Now, back to the point of this, Mr. MPB’s parents. Neither of their kids live in the same city as them. Which means none of their grand-kids live in the same city as them. They complain that we never visit, and in fact, we actually did an early Christmas at their house last year in an attempt to appease them (which turned out to be one of the worst trips we’ve ever done).
I have to mention that they have the means to travel, if they wanted to. But they wont. They seem to believe it’s is the kids responsibility to travel to them, especially the MPB family which is the furthest away.
Not that it’s the same as an in-person visit, but they used to Skype with Little MPB when he was a baby. We used to suggest it, but, for the last 6 months if we even suggest skype, Little MPB cries and says no skype. And if we just surprise skype, he runs away and hides. The most recent attempt he looked at us and said I don’t want to skype these people, where is Auntie MPB? (to which I laughed so hard I cried – thankfully I was off the screen). All of this means we’ve stopped suggesting it, and apparently they don’t ask.
So, what this means is that their grandkids don’t know them, especially Little MPB.

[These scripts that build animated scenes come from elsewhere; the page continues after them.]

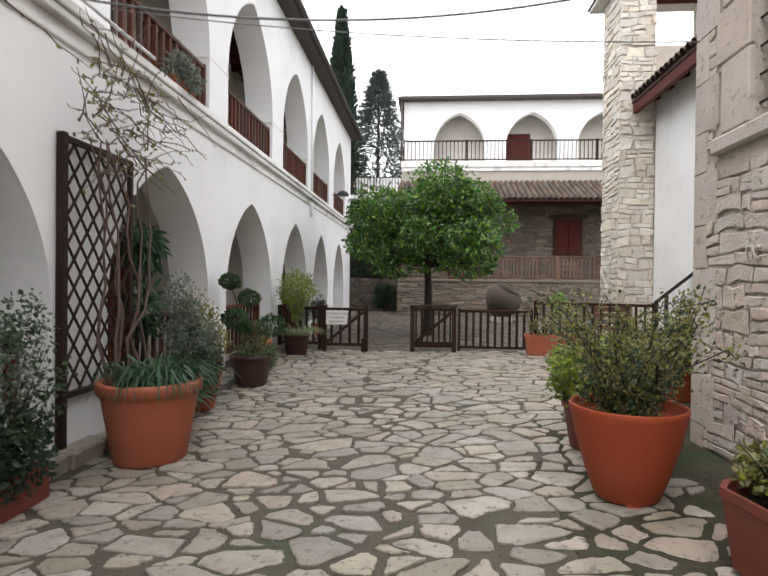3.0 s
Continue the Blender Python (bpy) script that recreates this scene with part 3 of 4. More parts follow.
for i in range(12):
    zz = 2.85 + i * 0.2
    part("grille_bar", tube(bmesh.new(), [(1.225, wy0 - 0.02, zz), (1.225, wy1 + 0.03, zz)], 0.010, 0.010, 6), IRON, win)

# carved letters on the apse
carved = thing("inscription", "two pale carved letters on the apse wall", "inscription", (fx(4.3) - 0.024, 5.44, 1.74))
for text, yy in (("Π", 0.0), ("C", -0.09)):
    cu = bpy.data.curves.new("letter", "FONT")
    cu.body, cu.size, cu.extrude = text, 0.135, 0.004
    tmp = new("letter", cu)
    me = bpy.data.meshes.new_from_object(tmp.evaluated_get(bpy.context.evaluated_depsgraph_get()))
    bpy.data.objects.remove(tmp)
    part("letter", me, TOWERSTONE, carved).matrix_basis = pose(0, yy, 0, 90, 0, -90)

# apron at the foot of the apse
apron = raw("apron", [(0.80, 2.4, 0.08), (0.82, 6.5, 0.07), (1.85, 8.35, 0.07), (2.26, 8.05, 0.2), (1.25, 6.25, 0.23), (1.22, 2.4, 0.23)], [(0, 1, 4, 5), (1, 2, 3, 4)], MOSS)
tagged(apron, "mossy sloping concrete apron at the apse foot", "apron", kind="structure")

# moss in the joints of the damp strip along the apse, and in a hollow of the court
def moss_patch(cx, cy, rx, ry, seed):
    q = np.random.default_rng(seed)
    ph = q.uniform(0, 6.28, 4)
    vs, n = [(cx, cy, gz(cx, cy) - 0.007)], 48
    for ring in (0.35, 0.7, 1.0):
        for k in range(n):
            a = 2 * math.pi * k / n
            w = ring * (1 + 0.18 * math.sin(3 * a + ph[0]) + 0.12 * math.sin(7 * a + ph[1]) + 0.07 * math.sin(13 * a + ph[2]))
            x, y = cx + rx * w * math.cos(a), cy + ry * w * math.sin(a)
            vs.append((x, y, gz(x, y) - (0.007 if ring < 1 else 0.013)))
    fs = [(0, 1 + k, 1 + (k + 1) % n) for k in range(n)]
    for j in range(2):
        o = 1 + j * n
        fs += [(o + k, o + n + k, o + n + (k + 1) % n, o + (k + 1) % n) for k in range(n)]
    tagged(raw("moss", vs, fs, MOSS, smooth=True), "damp green moss in the paving joints", "moss", kind="stuff")


moss_patch(0.45, 5.4, 0.72, 2.6, 1)
moss_patch(-0.2, 2.6, 0.6, 0.9, 3)

# bell tower
tower = thing("wall_tower", "pale coursed stone bell tower", "tower", kind="structure")
part("core", boxed((3.19, 14.18, -0.2), (3.93, 15.4, 8.4)), MORTAR, tower)
part("body", boxed((3.935, 14.2, -0.2), (5.9, 15.4, 6.95)), MORTAR, tower)
part("pillar", boxed((5.3, 14.2, 6.955), (5.9, 15.4, 8.4)), TOWERSTONE, tower)
part("beam", boxed((3.935, 14.25, 8.0), (5.295, 14.45, 8.4), 0.01), WOOD, tower)
bm = boxed((2.88, 13.88, 8.41), (6.2, 15.7, 8.48), 0.02)
part("eave", bm, CORNICE, tower)
raw("cap", [(2.84, 13.84, 8.49), (6.25, 13.84, 8.49), (6.25, 15.75, 8.49), (2.84, 15.75, 8.49), (4.5, 14.8, 9.1)], [(0, 1, 4), (1, 2, 4), (2, 3, 4), (3, 0, 4), (3, 2, 1, 0)], TILE, tower)

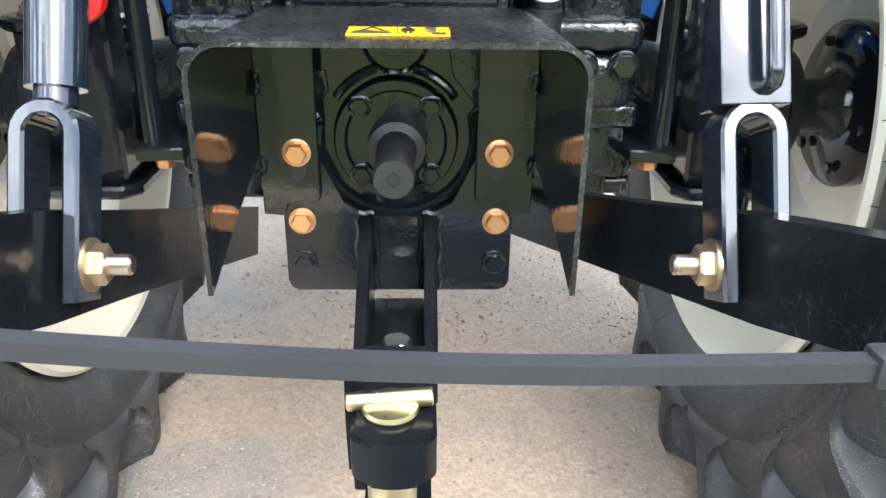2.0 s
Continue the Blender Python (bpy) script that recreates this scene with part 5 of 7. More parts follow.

And that infuriates me. Mr. MPB’s mom has always said she wanted to be a grandmother. We always say that they are welcome to visit anytime. Yet, now that she is a grandmother, and she refuses to visit. Truthfully, since her and I don’t have the best relationship, I don’t mind that she doesn’t visit. But, this isn’t about me, and I am so sad that Little MPB will grow-up not knowing this set of grandparents who would be wonderful grandparents if they ever saw him.